Lawyers were shocked to discover when they logged into the MyHMCTS portal last month that the current digital divorce service would be closing ‘soon’ due to upcoming reforms – but not given any guidance on what they should do before the new system is introduced.

HM Courts & Tribunals Service has now confirmed that the ‘old service’ will be unavailable from 31 March. A new system will begin on 6 April.

Applications saved on the current service must be submitted by 4pm on 31 March. Paper applications must be received by the court by the same time.

From 31 March, practitioners will no longer be able to apply on the current paper or digital systems, or access a saved digital application not yet issued by the court. From 31 March to 5 April, the digital service will not accept new applications.

However, HMCTS will continue to accept urgent applications where the issue of the divorce petition is time critical, such as when it is critical for jurisdiction or when a freezing injunction is needed.

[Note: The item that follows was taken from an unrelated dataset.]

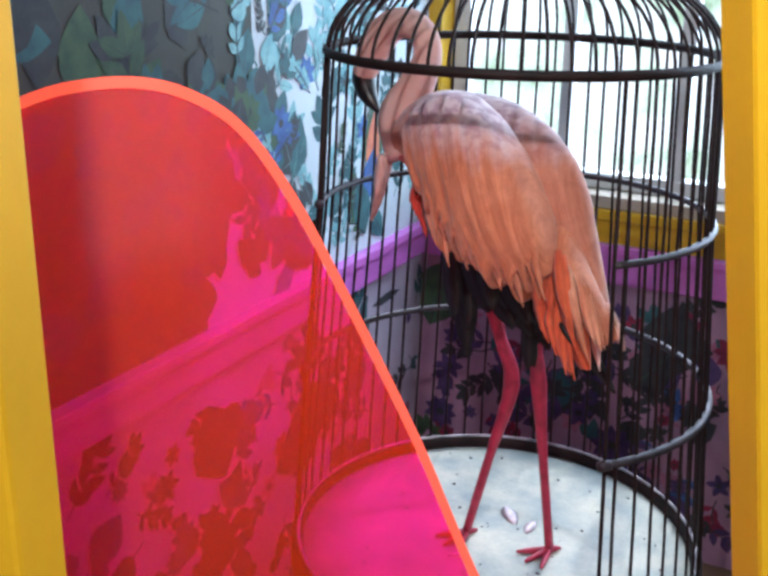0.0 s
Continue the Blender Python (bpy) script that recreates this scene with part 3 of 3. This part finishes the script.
def ruffle(s, z, seed=0.0, deep=1.0):
    """Soft ridges that run with the plumes, in metres."""
    q, p = s * math.cos(FLOW) + z * math.sin(FLOW), z * math.cos(FLOW) - s * math.sin(FLOW)
    q += 0.010 * noise.noise(Vector((p * 7, seed, q * 9)))
    r = 0.0055 * noise.noise(Vector((q * 34, p * 6.5, seed)))
    r += 0.0030 * noise.noise(Vector((q * 85, p * 13, seed + 5)))
    r += 0.0014 * noise.noise(Vector((q * 190, p * 30, seed + 9)))
    return r * deep


n0 = len(fig.faces)
loops, surface = [], []
M = 128
fine_sections = between(SECTIONS, 8)
for up_, low_, th in fine_sections:
    mid_, half = (up_ + low_) / 2, (up_ - low_) / 2
    loop = []
    for k in range(M):
        a = 2 * math.pi * k / M
        p = mid_ + half * math.cos(a)
        loop.append(fig.verts.new(bird(p.x, p.y, th * math.sin(a) + ruffle(p.x, p.y, 3.0))))
    loops.append(loop)
    for k in range(-8, 9):
        v = k / 8.0
        p = mid_ + half * v
        surface.append((p.x, p.y, th * math.sqrt(max(0.0, 1 - v * v))))
for q, w in zip(loops, loops[1:]):
    for k in range(M):
        fig.faces.new((q[k], q[(k + 1) % M], w[(k + 1) % M], w[k]))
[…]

Decree nisi and decree absolute applications that have been issued will be saved and remain available on the service.

The new system ushers in a new era of ‘no-fault’ divorce, removing the ability to make allegations about the conduct of a spouse and allowing couples to end their marriage jointly.

HMCTS confirmed that it has engaged with practitioners on the new system, including interviews, focus groups, demonstrations and discussions to explain and test the forthcoming changes and gather feedback.

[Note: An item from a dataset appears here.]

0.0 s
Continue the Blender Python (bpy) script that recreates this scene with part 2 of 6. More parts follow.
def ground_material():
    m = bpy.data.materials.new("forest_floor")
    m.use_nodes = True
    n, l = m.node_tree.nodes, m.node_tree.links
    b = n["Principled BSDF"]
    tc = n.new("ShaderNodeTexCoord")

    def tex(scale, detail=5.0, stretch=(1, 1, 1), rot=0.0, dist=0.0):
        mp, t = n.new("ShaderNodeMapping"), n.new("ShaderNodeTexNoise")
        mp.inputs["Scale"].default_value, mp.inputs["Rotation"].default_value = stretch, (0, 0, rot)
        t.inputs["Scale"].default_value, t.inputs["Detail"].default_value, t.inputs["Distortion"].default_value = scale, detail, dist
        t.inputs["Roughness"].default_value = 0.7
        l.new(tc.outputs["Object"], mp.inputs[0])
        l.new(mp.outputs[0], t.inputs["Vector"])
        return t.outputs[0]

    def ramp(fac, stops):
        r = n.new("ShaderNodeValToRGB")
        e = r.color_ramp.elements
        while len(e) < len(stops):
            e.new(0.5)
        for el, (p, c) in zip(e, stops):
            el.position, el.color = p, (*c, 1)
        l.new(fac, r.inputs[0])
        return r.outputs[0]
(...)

Last month Slater and Gordon announced it had halved its petitioner fixed fee as a result of the reforms. The announcement prompted the Gazette to ask other firms if they intend to lower their fees.

Helen Clyne, an associate in the family team at Debenhams Ottaway, said her firm did not expect a significant change in costs.

‘Since it was possible to submit applications for divorce online in 2018, followed by the whole process going online during 2019, we have found that a significant number of clients are comfortable handling the process themselves. The system is user-friendly and straightforward for simple divorces,’ Clyne said.

Caroline Ford, a partner in the family team at Fletcher Day, said: ‘In circumstances under the present law, where a divorce petition uses unreasonable behaviour there is the cost to the client of drafting a list of unreasonable behaviours sufficient to convince a judge that there should be a divorce. This cost will be removed, resulting in the costs of divorce being less.

‘The removal under the new law of the ability to defend the decision to divorce means that there will be no legal fees in connection with defended divorces. As a result of the new divorce law coming into force, Fletcher Day’s fees for divorce will be less than usual as the time it takes to draft the divorce petition is reduced.’